REINALDO E. RIVERA, J.P., DAVID S. RITTER, GLORIA GOLDSTEIN, and DANIEL D. ANGIOLILLO, JJ. Michael Quintana, Brooklyn, N.Y. (Joseph Rinaldi of counsel), for appellant. Torino & Bernstein, P.C., Mineola, N.Y. (Barbara A. Borden and Eva Tompkins of counsel), for respondent.

In an action to recover damages for personal injuries, the plaintiff appeals from an order of the Supreme Court, Queens County (Rosengarten, J.), dated May 11, 2006, which granted that branch of the defendant's motion which was for summary judgment dismissing the complaint.

ORDERED that the order is reversed, on the law, with costs, and that branch of the defendant's motion which was for summary judgment dismissing the complaint is denied.

 “ ‘A defendant who moves for summary judgment in a slip-and-fall case has the initial burden of making a prima facie showing that it neither created the hazardous condition nor had actual or constructive notice of its existence for a sufficient length of time to discover and remedy it’ ” (Ulu v. ITT Sheraton Corp., 27 A.D.3d 554, 813 N.Y.S.2d 441, quoting Curtis v. Dayton Beach Park No. 1 Corp., 23 A.D.3d 511, 806 N.Y.S.2d 664;  see Roethgen v. AMF Babylon Lanes, 30 A.D.3d 398, 816 N.Y.S.2d 568;  Yioves v. T.J. Maxx, Inc., 29 A.D.3d 572, 815 N.Y.S.2d 119;  Daniels v. Brisbane Leasing Ltd. Partnership, 24 A.D.3d 409, 804 N.Y.S.2d 925).   Only after the movant has satisfied this threshold burden will the court examine the sufficiency of the plaintiff's opposition (see Winegrad v. New York Univ. Med. Ctr., 64 N.Y.2d 851, 853, 487 N.Y.S.2d 316, 476 N.E.2d 642;  Yioves v. T.J. Maxx, Inc., supra at 573, 815 N.Y.S.2d 119).
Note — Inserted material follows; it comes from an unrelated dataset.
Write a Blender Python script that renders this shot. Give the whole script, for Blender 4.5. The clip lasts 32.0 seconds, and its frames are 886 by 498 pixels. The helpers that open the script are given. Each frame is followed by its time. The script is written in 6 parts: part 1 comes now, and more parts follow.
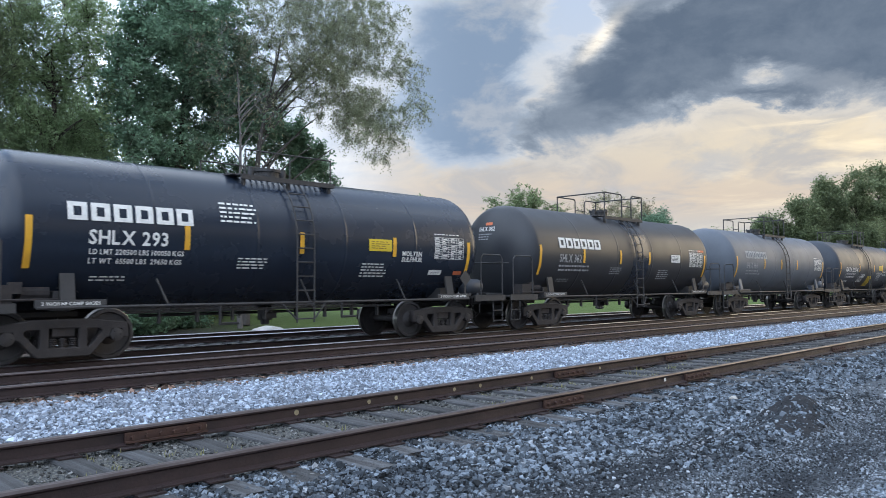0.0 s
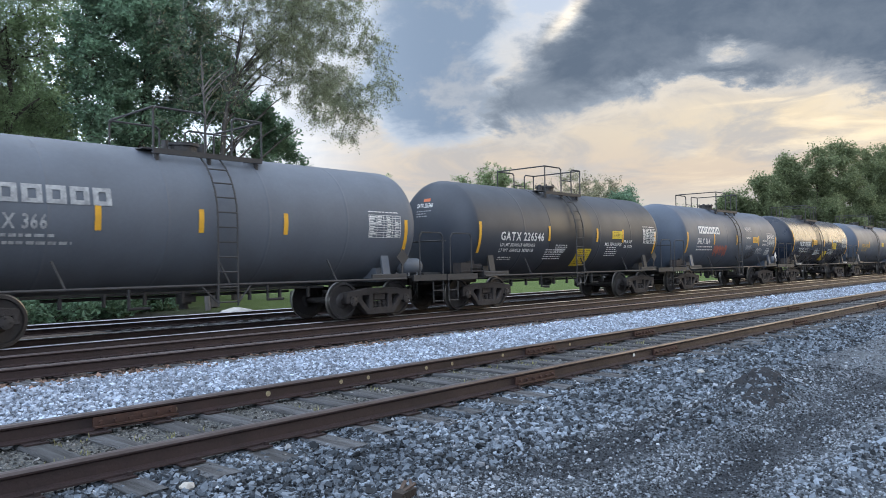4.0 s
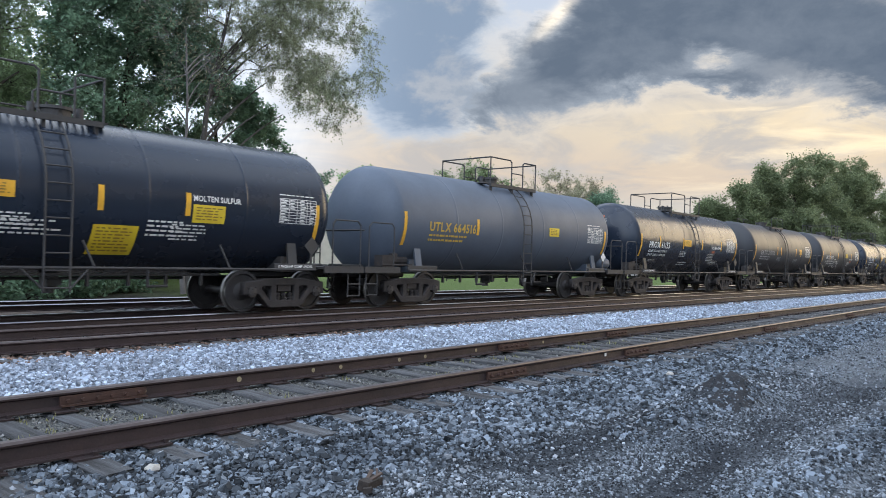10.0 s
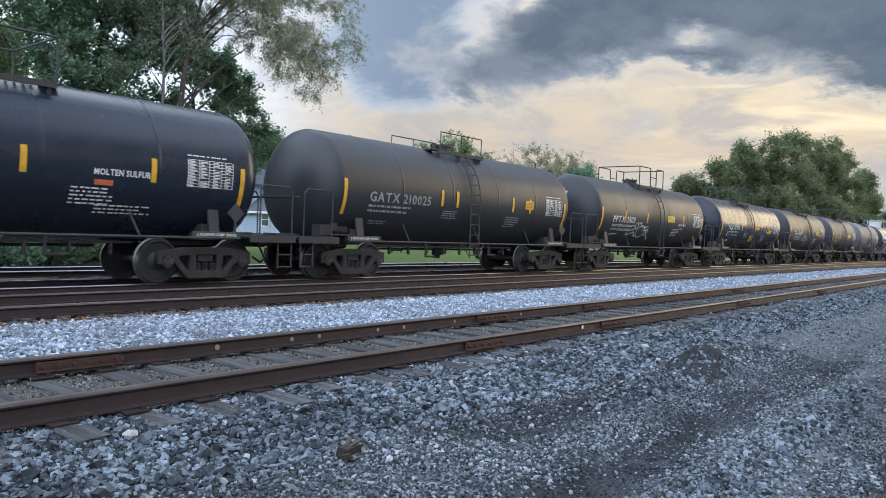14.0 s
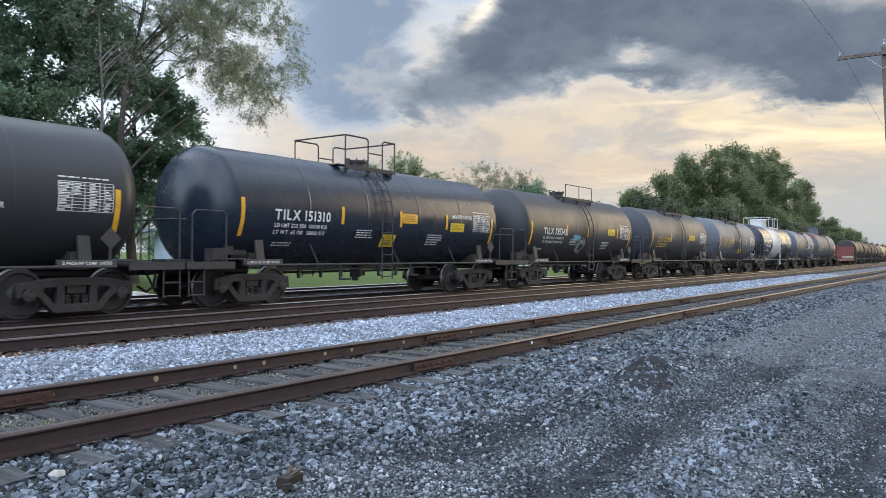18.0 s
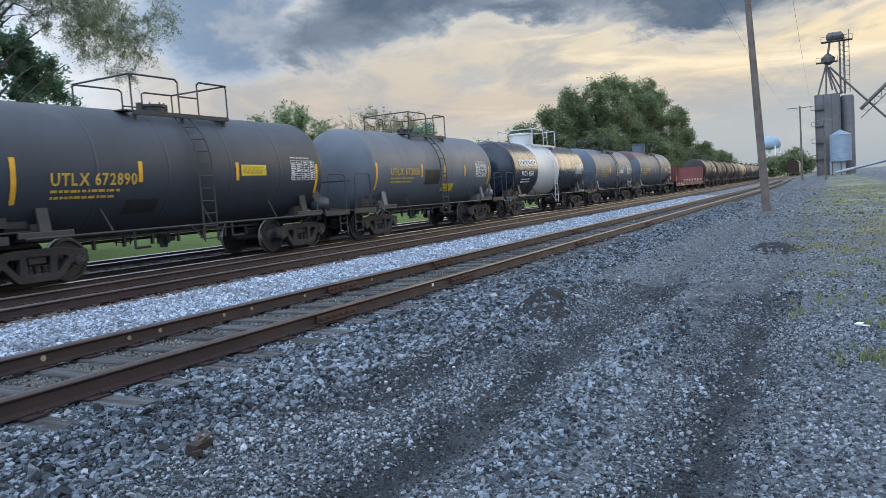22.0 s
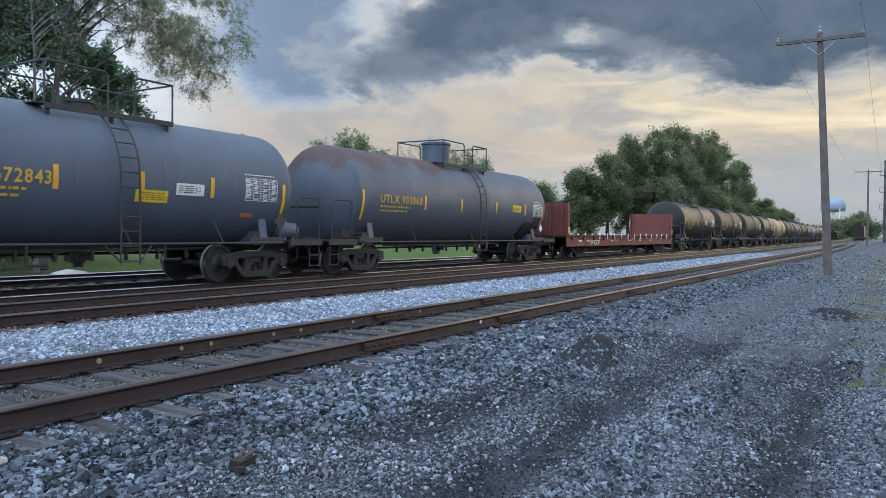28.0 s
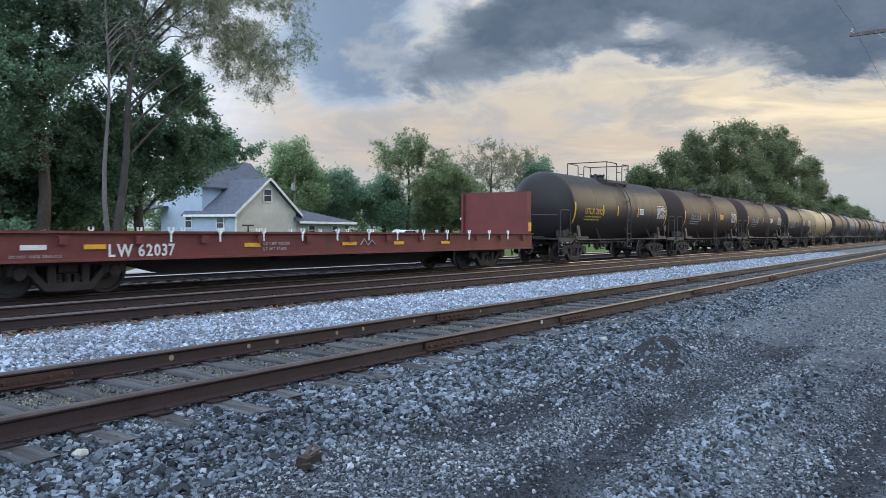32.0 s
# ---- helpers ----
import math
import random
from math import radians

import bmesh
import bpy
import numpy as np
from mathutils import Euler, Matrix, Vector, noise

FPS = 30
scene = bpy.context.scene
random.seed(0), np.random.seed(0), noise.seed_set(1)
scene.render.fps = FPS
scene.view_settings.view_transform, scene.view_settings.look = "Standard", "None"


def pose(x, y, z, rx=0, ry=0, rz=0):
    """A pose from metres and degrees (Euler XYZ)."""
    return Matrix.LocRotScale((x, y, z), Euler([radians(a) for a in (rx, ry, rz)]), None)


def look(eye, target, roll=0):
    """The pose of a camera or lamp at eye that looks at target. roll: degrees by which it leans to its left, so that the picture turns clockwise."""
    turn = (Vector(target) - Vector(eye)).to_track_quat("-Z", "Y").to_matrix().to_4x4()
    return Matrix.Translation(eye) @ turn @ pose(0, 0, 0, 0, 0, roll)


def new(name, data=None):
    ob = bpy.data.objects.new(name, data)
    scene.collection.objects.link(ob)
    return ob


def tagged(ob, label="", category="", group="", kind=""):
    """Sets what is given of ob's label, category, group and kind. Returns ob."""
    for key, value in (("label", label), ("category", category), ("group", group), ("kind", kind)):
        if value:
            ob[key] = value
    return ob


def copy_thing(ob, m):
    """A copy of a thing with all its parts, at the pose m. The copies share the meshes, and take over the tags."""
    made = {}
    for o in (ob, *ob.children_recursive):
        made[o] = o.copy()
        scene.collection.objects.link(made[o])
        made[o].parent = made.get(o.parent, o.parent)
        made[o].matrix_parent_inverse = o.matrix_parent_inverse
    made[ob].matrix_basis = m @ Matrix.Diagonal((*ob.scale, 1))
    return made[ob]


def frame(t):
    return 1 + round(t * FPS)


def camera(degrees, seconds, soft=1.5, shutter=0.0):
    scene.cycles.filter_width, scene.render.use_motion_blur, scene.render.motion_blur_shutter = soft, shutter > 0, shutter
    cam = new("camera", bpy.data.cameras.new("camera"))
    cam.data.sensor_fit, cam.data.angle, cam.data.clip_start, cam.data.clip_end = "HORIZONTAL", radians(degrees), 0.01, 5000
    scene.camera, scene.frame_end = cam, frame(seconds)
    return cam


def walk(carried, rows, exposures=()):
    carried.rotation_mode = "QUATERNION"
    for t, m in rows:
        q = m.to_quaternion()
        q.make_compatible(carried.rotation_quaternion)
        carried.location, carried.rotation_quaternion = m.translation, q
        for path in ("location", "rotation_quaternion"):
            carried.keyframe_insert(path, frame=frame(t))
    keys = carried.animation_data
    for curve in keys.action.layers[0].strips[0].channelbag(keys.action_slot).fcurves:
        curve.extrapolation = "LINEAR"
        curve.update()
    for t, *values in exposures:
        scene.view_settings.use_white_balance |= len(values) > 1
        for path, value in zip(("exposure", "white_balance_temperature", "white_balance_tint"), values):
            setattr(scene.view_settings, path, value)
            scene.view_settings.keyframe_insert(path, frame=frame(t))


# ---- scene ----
cam = camera(61.64, 32.0, soft=0.6, shutter=0.12)
PATH = [
    (0, -0.000, 0.000, 1.501, 92.89, 0.32, -45.18),
    (0.5, -0.005, -0.002, 1.513, 92.57, -0.29, -46.88),
    (1, -0.005, 0.007, 1.507, 92.29, -0.19, -48.22),
    (1.5, -0.005, 0.003, 1.504, 92.01, 0.24, -48.83),
    (2, 0.000, -0.004, 1.495, 91.77, 0.80, -48.83),
    (2.5, 0.001, 0.004, 1.495, 91.61, 1.19, -48.53),
    (3, 0.004, 0.007, 1.496, 91.58, 1.35, -48.24),
    (3.5, 0.006, 0.021, 1.496, 91.48, 1.18, -48.00),
    (5.5, -0.022, 0.036, 1.489, 90.43, 0.50, -45.55),
    (6, -0.022, 0.034, 1.489, 90.33, 0.35, -45.07),
    (6.5, -0.013, 0.027, 1.489, 90.46, 0.33, -44.81),
    (7, -0.015, 0.027, 1.483, 90.61, 0.33, -44.85),
    (7.5, -0.015, 0.012, 1.484, 90.59, 0.32, -44.92),
    (8, -0.013, 0.010, 1.480, 90.56, 0.19, -45.20),
    (8.5, -0.016, 0.012, 1.483, 90.51, -0.07, -45.81),
    (9, -0.022, 0.006, 1.484, 90.59, -0.40, -46.75),
    (9.5, -0.005, 0.002, 1.485, 90.71, -0.92, -47.96),
    (10, -0.002, -0.003, 1.488, 90.81, -1.44, -49.17),
    (10.5, -0.010, -0.012, 1.492, 90.96, -1.72, -50.15),
    (11, -0.015, -0.015, 1.493, 91.07, -1.88, -50.64),
    (11.5, -0.010, -0.012, 1.491, 91.11, -1.95, -50.84),
    (12, -0.009, -0.008, 1.485, 91.10, -2.05, -50.84),
    (12.5, -0.017, -0.003, 1.488, 90.89, -2.21, -50.79),
    (13, -0.019, -0.003, 1.485, 90.45, -2.29, -50.70),
    (13.5, -0.014, -0.001, 1.479, 89.72, -2.25, -50.76),
    (14, -0.011, 0.006, 1.469, 88.75, -2.21, -50.80),
    (14.5, -0.006, -0.002, 1.471, 87.84, -2.22, -50.81),
    (16.5, 0.057, 0.024, 1.480, 88.85, -1.27, -50.43),
    (17, 0.073, 0.012, 1.486, 89.38, -1.04, -51.50),
    (17.5, 0.085, -0.016, 1.480, 90.02, -0.72, -52.97),
    (18, 0.097, -0.031, 1.460, 90.39, -0.37, -54.41),
    (18.5, 0.078, -0.030, 1.471, 90.29, -0.40, -55.24),
    (19, 0.036, -0.013, 1.473, 90.02, -0.35, -55.43),
    (19.5, 0.025, -0.013, 1.470, 89.63, -0.05, -55.32),
    (20, 0.054, -0.010, 1.469, 88.98, 0.44, -55.76),
    (20.5, 0.063, 0.006, 1.469, 88.04, 1.25, -57.20),
    (21, 0.091, -0.016, 1.482, 86.84, 2.17, -59.20),
    (21.5, 0.110, -0.025, 1.469, 86.09, 3.21, -61.13),
    (22, 0.107, -0.027, 1.469, 85.92, 3.87, -62.51),
    (22.5, 0.106, -0.021, 1.477, 86.29, 4.10, -63.25),
    (23, 0.112, -0.012, 1.488, 86.70, 4.15, -63.64),
    (23.5, 0.110, -0.010, 1.491, 87.06, 3.89, -64.09),
    (24, 0.115, -0.015, 1.487, 87.35, 3.56, -64.56),
    (24.5, 0.118, 0.005, 1.479, 87.71, 2.99, -65.05),
    (26.5, 0.086, -0.038, 1.498, 88.89, -0.01, -64.59),
    (27, 0.079, -0.009, 1.494, 88.85, -0.40, -62.95),
    (27.5, 0.076, 0.005, 1.490, 88.75, -0.61, -60.73),
    (28, 0.064, 0.005, 1.483, 88.73, -0.62, -58.54),
    (28.5, 0.063, -0.003, 1.489, 88.73, -0.69, -56.70),
    (29, 0.059, -0.007, 1.485, 88.56, -0.86, -55.39),
    (29.5, 0.036, -0.003, 1.503, 88.15, -0.93, -54.39),
    (30, 0.009, 0.002, 1.510, 87.79, -0.98, -53.44),
    (30.5, 0.004, 0.002, 1.526, 87.59, -0.82, -52.94),
    (31, 0.014, 0.007, 1.518, 87.82, -0.58, -52.89),
    (31.5, 0.024, 0.008, 1.508, 88.16, -0.51, -53.41),
    (32, 0.040, 0.018, 1.499, 88.59, -0.48, -54.00),
]
walk(cam, [(t, pose(x, y, z, rx, ry, rz)) for t, x, y, z, rx, ry, rz in PATH],
     [(0, 1.26, 6350, 10), (8, 1.34, 6700, 11), (13, 1.24, 6450, 10), (16.5, 1.36, 6800, 11), (20, 1.20, 6400, 10), (23.5, 1.08, 6250, 9), (27, 0.97, 6150, 9), (30, 1.24, 6500, 10), (31, 1.26, 6700, 11), (32, 1.14, 6300, 10)])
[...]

 Here, the defendant failed to make a prima facie showing that it was entitled to judgment as a matter of law on the ground that it had no notice of the condition which allegedly caused the plaintiff's fall.   This burden cannot be satisfied merely by pointing out gaps in the plaintiff's case (see Cox v. Huntington Quadrangle No. 1 Co., 35 A.D.3d 523, 826 N.Y.S.2d 638;  Pearson v. Parkside Ltd. Liab. Co., 27 A.D.3d 539, 810 N.Y.S.2d 357;  South v. K-Mart Corp., 24 A.D.3d 748, 807 N.Y.S.2d 133;  Mondello v. DiStefano, 16 A.D.3d 637, 638, 792 N.Y.S.2d 177;  Surdo v. Albany Collision Supply, Inc., 8 A.D.3d 655, 779 N.Y.S.2d 544;  O'Leary v. Bravo Hylan, LLC, 8 A.D.3d 542, 778 N.Y.S.2d 700).

Accordingly, the Supreme Court should have denied that branch of the defendant's motion which was for summary judgment dismissing the complaint.